*TASK DIRECTIONS*
Please restate, exactly as written, the lines running from the beginning of the material through the line that has "of a camera" in it.

*DATASET CONTENT*
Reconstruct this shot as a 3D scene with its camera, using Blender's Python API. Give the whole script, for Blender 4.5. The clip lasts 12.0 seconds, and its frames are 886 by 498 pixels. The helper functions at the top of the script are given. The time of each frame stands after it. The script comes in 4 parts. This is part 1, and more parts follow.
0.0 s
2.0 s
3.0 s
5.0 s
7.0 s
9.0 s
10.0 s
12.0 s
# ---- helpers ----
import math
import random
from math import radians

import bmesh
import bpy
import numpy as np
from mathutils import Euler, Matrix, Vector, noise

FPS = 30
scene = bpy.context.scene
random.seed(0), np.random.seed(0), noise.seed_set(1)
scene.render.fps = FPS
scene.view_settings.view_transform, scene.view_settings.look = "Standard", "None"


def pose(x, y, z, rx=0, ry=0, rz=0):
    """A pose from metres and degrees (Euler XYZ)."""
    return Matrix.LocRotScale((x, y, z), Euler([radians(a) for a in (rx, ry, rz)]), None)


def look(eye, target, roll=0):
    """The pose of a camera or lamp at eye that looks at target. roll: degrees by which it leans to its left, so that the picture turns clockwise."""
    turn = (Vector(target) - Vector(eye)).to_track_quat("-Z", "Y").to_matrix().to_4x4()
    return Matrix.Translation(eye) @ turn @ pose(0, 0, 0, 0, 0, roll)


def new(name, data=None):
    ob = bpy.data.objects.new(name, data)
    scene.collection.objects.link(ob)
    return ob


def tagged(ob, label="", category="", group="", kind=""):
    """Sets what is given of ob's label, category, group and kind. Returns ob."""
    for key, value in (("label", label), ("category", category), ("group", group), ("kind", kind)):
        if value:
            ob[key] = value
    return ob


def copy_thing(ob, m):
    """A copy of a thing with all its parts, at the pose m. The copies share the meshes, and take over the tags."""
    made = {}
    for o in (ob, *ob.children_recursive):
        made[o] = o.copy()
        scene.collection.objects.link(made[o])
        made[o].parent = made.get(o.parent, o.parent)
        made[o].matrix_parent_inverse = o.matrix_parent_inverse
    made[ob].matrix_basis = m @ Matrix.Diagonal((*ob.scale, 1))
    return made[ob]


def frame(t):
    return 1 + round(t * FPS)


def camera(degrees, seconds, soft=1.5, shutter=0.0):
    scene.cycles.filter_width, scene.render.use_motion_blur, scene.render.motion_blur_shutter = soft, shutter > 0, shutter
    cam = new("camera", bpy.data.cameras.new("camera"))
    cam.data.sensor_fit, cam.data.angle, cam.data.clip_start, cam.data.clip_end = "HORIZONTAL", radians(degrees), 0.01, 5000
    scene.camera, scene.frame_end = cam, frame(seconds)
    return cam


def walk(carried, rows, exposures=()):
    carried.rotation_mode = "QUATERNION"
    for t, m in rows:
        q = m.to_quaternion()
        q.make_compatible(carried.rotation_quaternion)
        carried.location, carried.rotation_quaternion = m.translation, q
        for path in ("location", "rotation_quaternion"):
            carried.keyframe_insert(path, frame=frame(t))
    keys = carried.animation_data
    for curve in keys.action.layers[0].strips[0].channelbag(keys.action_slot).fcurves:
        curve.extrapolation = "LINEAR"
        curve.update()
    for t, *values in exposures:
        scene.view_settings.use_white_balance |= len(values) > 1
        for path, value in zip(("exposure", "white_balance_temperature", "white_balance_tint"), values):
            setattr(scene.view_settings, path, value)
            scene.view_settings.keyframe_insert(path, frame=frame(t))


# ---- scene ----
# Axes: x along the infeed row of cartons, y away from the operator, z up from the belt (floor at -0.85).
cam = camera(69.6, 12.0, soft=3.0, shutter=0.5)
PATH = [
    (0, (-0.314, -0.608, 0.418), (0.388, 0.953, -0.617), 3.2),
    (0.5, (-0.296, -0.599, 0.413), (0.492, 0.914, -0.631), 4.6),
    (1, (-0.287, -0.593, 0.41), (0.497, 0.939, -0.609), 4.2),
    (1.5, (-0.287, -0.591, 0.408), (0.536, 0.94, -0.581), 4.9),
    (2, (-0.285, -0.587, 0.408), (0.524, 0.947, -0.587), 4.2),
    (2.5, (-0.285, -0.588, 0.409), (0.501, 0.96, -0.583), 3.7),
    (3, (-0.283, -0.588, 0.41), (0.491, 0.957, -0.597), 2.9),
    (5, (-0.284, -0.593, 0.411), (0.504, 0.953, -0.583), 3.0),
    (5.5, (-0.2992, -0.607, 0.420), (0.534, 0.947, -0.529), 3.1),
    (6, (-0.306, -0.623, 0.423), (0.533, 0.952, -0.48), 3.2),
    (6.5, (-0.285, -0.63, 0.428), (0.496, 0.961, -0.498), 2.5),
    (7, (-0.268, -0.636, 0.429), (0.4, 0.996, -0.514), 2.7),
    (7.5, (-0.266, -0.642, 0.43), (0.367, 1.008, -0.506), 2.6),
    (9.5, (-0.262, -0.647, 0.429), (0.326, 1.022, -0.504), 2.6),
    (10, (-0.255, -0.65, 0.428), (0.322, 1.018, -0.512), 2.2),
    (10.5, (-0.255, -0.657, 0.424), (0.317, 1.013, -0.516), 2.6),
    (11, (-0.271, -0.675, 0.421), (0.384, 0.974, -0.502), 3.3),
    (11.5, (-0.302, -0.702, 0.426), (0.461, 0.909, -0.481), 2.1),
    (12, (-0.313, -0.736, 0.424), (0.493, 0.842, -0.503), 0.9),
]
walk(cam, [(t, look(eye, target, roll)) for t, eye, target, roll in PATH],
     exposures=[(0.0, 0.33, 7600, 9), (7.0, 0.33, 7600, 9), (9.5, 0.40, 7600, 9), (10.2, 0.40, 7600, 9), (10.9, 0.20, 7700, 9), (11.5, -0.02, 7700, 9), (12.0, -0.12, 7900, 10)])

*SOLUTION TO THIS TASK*
Reconstruct this shot as a 3D scene with its camera, using Blender's Python API. Give the whole script, for Blender 4.5. The clip lasts 12.0 seconds, and its frames are 886 by 498 pixels. The helper functions at the top of the script are given. The time of each frame stands after it. The script comes in 4 parts. This is part 1, and more parts follow.
0.0 s
2.0 s
3.0 s
5.0 s
7.0 s
9.0 s
10.0 s
12.0 s
# ---- helpers ----
import math
import random
from math import radians

import bmesh
import bpy
import numpy as np
from mathutils import Euler, Matrix, Vector, noise

FPS = 30
scene = bpy.context.scene
random.seed(0), np.random.seed(0), noise.seed_set(1)
scene.render.fps = FPS
scene.view_settings.view_transform, scene.view_settings.look = "Standard", "None"


def pose(x, y, z, rx=0, ry=0, rz=0):
    """A pose from metres and degrees (Euler XYZ)."""
    return Matrix.LocRotScale((x, y, z), Euler([radians(a) for a in (rx, ry, rz)]), None)


def look(eye, target, roll=0):
    """The pose of a camera or lamp at eye that looks at target. roll: degrees by which it leans to its left, so that the picture turns clockwise."""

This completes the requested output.